Galera Cluster Rancher Node Scaling Issue


I have a very specific issue. I am using Rancher to manage my docker containers and am using the Galera Cluster Community Template. I added a second host to my setup and if I am scaling the clusting now - it keeps saying

level=fatal msg="invalid character '<' looking for beginning of value"

I can not really trace the error, nor do I have an idea where to look.

My research so far - it might be connected to the host communication protocolls (http vs https) since other people have had this error.

My question - how can I trace / debug and fix this error?

Additional information:
Docker Version on both hosts: 1.12.5
Rancher Version: v1.1.4

If you need anything else - I will be happy to provide more information.


Solution

  • It took me a while to figure this one out. It actually is not a problem with the template or Galera Cluster itself. The issue is within the way rancher / docker is fetching the IP within the evironment. The cause is that ubuntu ships by default using dns server as local address 127.0.0.1 and is by design. Problem is docker containers can't lookup in 127.0.0.1.

    See your /etc/resolv.conf file

    Perform a test:

    docker run -it ubuntu bash
    apt update
    apt install dnsutils
    # This will not respond
    dig @127.0.0.1 your.hostname.com
    

    Note: ping WILL work fine, and could trick you in thinking that name resolution is working. Dig is a proper way of doing that.

    You can also use rancher cli to get a hint of the problem:

    mkdir -p support
    rancher hosts -a > support/hosts
    rancher logs --tail=-1 ipsec/ipsec > support/ipsec 2>&1
    rancher logs --tail=-1 network-services/metadata > support/metadata 2>&1
    rancher logs --tail=-1 network-services/network-manager > support/network-manager 2>&1
    

    Solution:

    There are two solutions:

    1 - Configure ubuntu to use other nameserver like google public dns (8.8.8.8, 8.8.4.4). I try this one, and is by far too complicated for a simple change, as a said, ubuntu use that by design.
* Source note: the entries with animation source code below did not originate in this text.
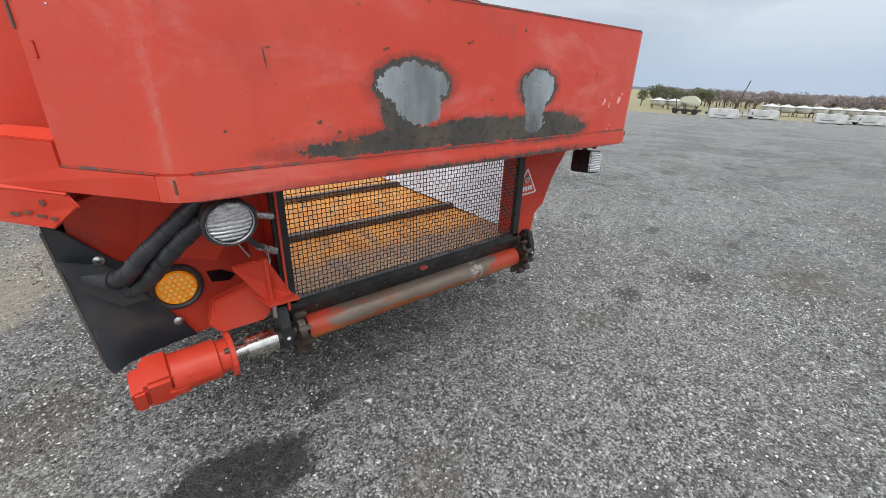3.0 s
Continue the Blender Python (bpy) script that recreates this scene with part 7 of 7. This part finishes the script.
LEAF_M = make_leaf("green_leaves", (0.075, 0.088, 0.042), (0.155, 0.170, 0.085))
TWIG_M = make_leaf("bare_twigs", (0.20, 0.165, 0.155), (0.33, 0.27, 0.25))
PINK_M = make_leaf("pale_twigs", (0.31, 0.25, 0.245), (0.46, 0.39, 0.385))
BARK_M = simple("bark", (0.09, 0.07, 0.055), (0.15, 0.12, 0.09), 0.9, 0, 3)


def tree(x, y, h, mat, seed, label, n=900, group=""):
    t = thing("tree", label, "tree", (x, y, gz(x)), group)
    rnd = random.Random(seed)
    tr = rod((0, 0, 0), (0.05, 0, h * 0.45), h * 0.035, 8, None, h * 0.02)
    for k in range(5):
        a = rnd.uniform(0, 6.28)
        tr = rod((0.03, 0, h * (0.25 + 0.04 * k)), (math.cos(a) * h * 0.28, math.sin(a) * h * 0.28, h * (0.62 + 0.05 * k)), h * 0.015, 6, tr, h * 0.006)
    part("trunk", tr, BARK_M, t)
    me = leaf_crown(n, h * 0.42, h * 0.42, h * 0.36, h * 0.035, seed)
    me.materials.append(mat)
    c = new("crown", me)
    c.location = (0, 0, h * 0.64)
    c.parent = t
    return t


for k in range(7):
    tree(76 + 0.9 * k, 38.0 - 1.55 * k, 2.7 + 0.30 * ((k * 7) % 4), LEAF_M, 20 + k, "dark green leafy tree at the yard's edge", group="green trees")
base_trees = [tree(100 + 2 * k, -22 - 3.0 * k, 3.4, (TWIG_M, PINK_M, TWIG_M)[k], 40 + k, "bare greyish-pink orchard tree", 700, "orchard rows") for k in range(3)]
rnd = random.Random(9)
for row, dist in enumerate((104, 112, 122, 135, 152)):
    for k in range(46):
        a = radians(25.0 - 0.76 * k + rnd.uniform(-0.25, 0.25))
        x, y = dist * math.cos(a) + rnd.uniform(-2, 2), dist * math.sin(a)
        copy_thing(base_trees[rnd.randrange(3)], Matrix.Translation((x, y, gz(x) - 0.1)) @ pose(0, 0, 0, 0, 0, rnd.uniform(0, 360)) @ Matrix.Diagonal((1, 1, rnd.uniform(0.75, 1.15), 1)))
# far hills
hv, hf = [], []
for i in range(60):
    y = 900 - 40 * i
    top = 2 + 9 * noise.noise(Vector((i * 0.11, 3.0, 0))) + 3 * noise.noise(Vector((i * 0.4, 7.0, 0)))
    hv += [(1100, y, -40), (1100, y, -17 + top)]
for i in range(59):
    hf.append((2 * i, 2 * i + 2, 2 * i + 3, 2 * i + 1))
me = bpy.data.meshes.new("far_hills")
me.from_pydata(hv, [], hf)
me.materials.append(simple("hazy_hills", (0.23, 0.27, 0.33), (0.27, 0.30, 0.35), 1.0, 0, 0.01, 0))
tagged(new("backdrop", me), "low hazy blue-grey hills", "hills", kind="structure")
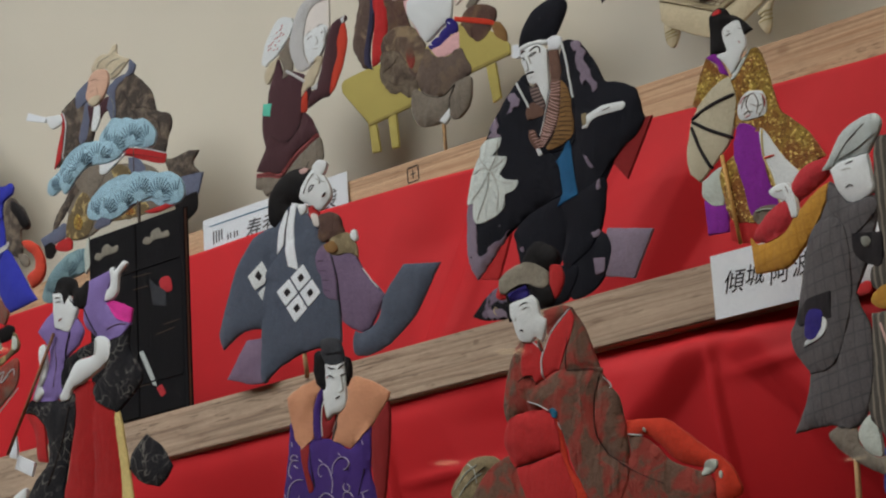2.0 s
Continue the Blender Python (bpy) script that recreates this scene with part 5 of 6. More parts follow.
d.pad("lead", 0.5, [(-3.5, 19.9, 1), (-2.4, 20.5), (-1.3, 21.5), (-0.9, 19.4), (-1.2, 16.8), (-2.7, 16, 1), (-2.9, 17.9)])
d.pad("maroon", 0.9, [(0.6, 10.7, 1), (1.7, 9.6), (2.5, 8.1), (2.9, 7.1, 1), (0.3, 6.4), (-1.4, 5.6), (-3.6, 3.7), (-6.4, 4.3), (-8.4, 5, 1), (-7.3, 6.5), (-6.4, 7.7), (-5.3, 9), (-2.5, 7.4), (-0.5, 8.7)])
d.line("seam_shade_stripe", 0.07, [(-5.2, 8.9), (-3.8, 7.9), (-2.4, 7.5), (-1, 8.2), (0.2, 9.6)])
d.pad("lead", 0.9, [(-8.7, 2.8), (-8.5, 4.3, 1), (-6.2, 3.8), (-3.9, 3.2), (-1.2, 4.9), (0.7, 5.9), (3, 6.7, 1), (3.3, 5.9), (3.4, 4), (2.8, 3.4), (2, 2.3), (1.6, 1.3), (0, 0.9), (-1.4, 0.6), (-3.4, 0.3), (-5.3, 0.4), (-7, 1.4), (-7.6, 2.3)])
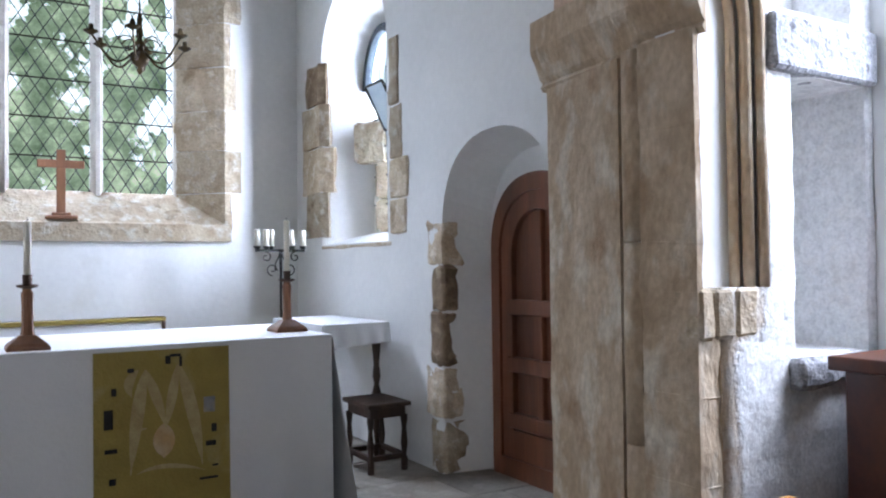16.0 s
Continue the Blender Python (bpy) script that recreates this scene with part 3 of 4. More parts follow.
def respond():
    ob = thing("arch_respond", "ochre stone jamb with nook shaft and scalloped capital", "pier", (2.1, 0, 0))
    rnd = random.Random(4)
    z = -0.1
    k = 0
    while z < 2.04:
        h = min(rnd.uniform(0.24, 0.36), 2.04 - z)
        if 2.04 - z - h < 0.1:
            h = 2.04 - z
        if z < 1.1 < z + h:
            h = 1.135 - z
        b = prism([(0.36, z - 0.006), (WT - 0.005, z - 0.006), (WT - 0.005, z + h + 0.006), (0.36, z + h + 0.006)], "x", 2.085, 2.30)
        for v in b.verts:
            v.co.x += 0.055 * (v.co.y - 0.36) / 0.44 - 2.1
        part("inner_stone", rough(b, 0.006, 6, 0.7, 3), "respond", ob)
        b = stone(2.03 - 2.1, (2.13 if z < 1.1 else 2.055) - 2.1, -0.004, 0.215, z - 0.006, z + h + 0.006, 0.0012, 0.006, 0.4)
        part("outer_stone", b, "respond", ob)
        z += h
        k += 1
    for z0, z1 in ((-0.1, 0.78), (0.784, 1.43), (1.434, 2.05)):
        b = lathe([(0.058, z0), (0.060, (z0 + z1) / 2), (0.058, z1)], 16, (2.108 - 2.1, 0.285, 0))
        part("nook_shaft", rough(b, 0.002, 8, z0), "respond", ob, "", True)
    # capitals: necking, spreading bell, impost block
    for nm, y0, y1, xo, zt in (("inner_capital", 0.34, WT + 0.03, 0.0, 2.29), ("shaft_capital", 0.225, 0.335, -0.01, 2.27), ("outer_capital", -0.03, 0.22, -0.045, 2.20)):
        b = bmesh.new()
        xr = 0.2 if nm == "inner_capital" else 0.005
        prof = [(0.0, 2.03), (-0.012, 2.045), (0.0, 2.06), (-0.015, 2.08), (-0.035, 2.13), (-0.055, 2.165), (-0.06, 2.18), (-0.06, zt), (xr, zt), (xr, 2.03)]
        n = 8
        rings = []
        for k in range(n + 1):
            y = y0 + (y1 - y0) * k / n
            rings.append([b.verts.new((x + xo + 0.0 + (0.045 * (y - 0.36) / 0.44 if nm == "inner_capital" else 0.0), y, z)) for x, z in prof])
        for p, q in zip(rings, rings[1:]):
            for k in range(len(prof)):
                b.faces.new((p[k], q[k], q[(k + 1) % len(prof)], p[(k + 1) % len(prof)]))
        b.faces.new(rings[0])
        b.faces.new(rings[-1][::-1])
        part(nm, rough(b, 0.006, 8, y0), "respond", ob)
    # no hole is cut: a black block gives the slot's dark inside
    part("slot", box(-0.036, -0.02, 0.225, 0.25, 0.95, 1.06, 0.003), "black", ob, "small black block for the shade in a slot")
    part("impost_block", stone(-0.08, -0.005, -0.02, 0.16, 2.205, 2.32, 0.008, 0.005, 3), "stone", ob, "chipped grey impost block")
    return ob


respond()


def left_jamb():
    ob = thing("arch_jamb", "stone jamb with a broken nook shaft under the arch", "pier", (0.03, 0, 0))
    z, k = -0.1, 0
    rnd = random.Random(9)
    while z < 2.06:
        h = min(rnd.uniform(0.28, 0.4), 2.07 - z)
        part("jamb_stone", stone(-0.12, 0.012, 0.03, 0.26, z + 0.001, z + h - 0.001, 0.006, 0.004, k), "rubble" if z > 1 else "respond", ob)
        part("jamb_stone", stone(-0.12, -0.01, 0.30, WT - 0.01, z + 0.003, z + h - 0.003, 0.006, 0.004, k + 20), "respond", ob)
        z += h
        k += 1
    b = tube([(-0.172, -0.012, 2.30), (-0.168, -0.012, 2.40), (-0.152, -0.014, 2.5), (-0.137, -0.016, 2.61)], [0.052, 0.047, 0.046, 0.056], 14)
    part("nook_shaft", rough(b, 0.004, 9, 1), "hood", ob, "broken stump of a round shaft", True)
    return ob


left_jamb()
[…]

    2 - Change docker dns server. This worked fine for me. You will edit or create the file /etc/docker/daemon.json and put the line:

    {
      "dns": ["8.8.8.8", "8.8.4.4"]
    }
    

    Stop the containers and Restart the daemon:

    docker stop $(docker ps -q)
    docker stop $(docker ps -q) # yes twice :-) rancher will try do restart your dying containers
    systemctl restart docker
    

    Big thanks to Giovanni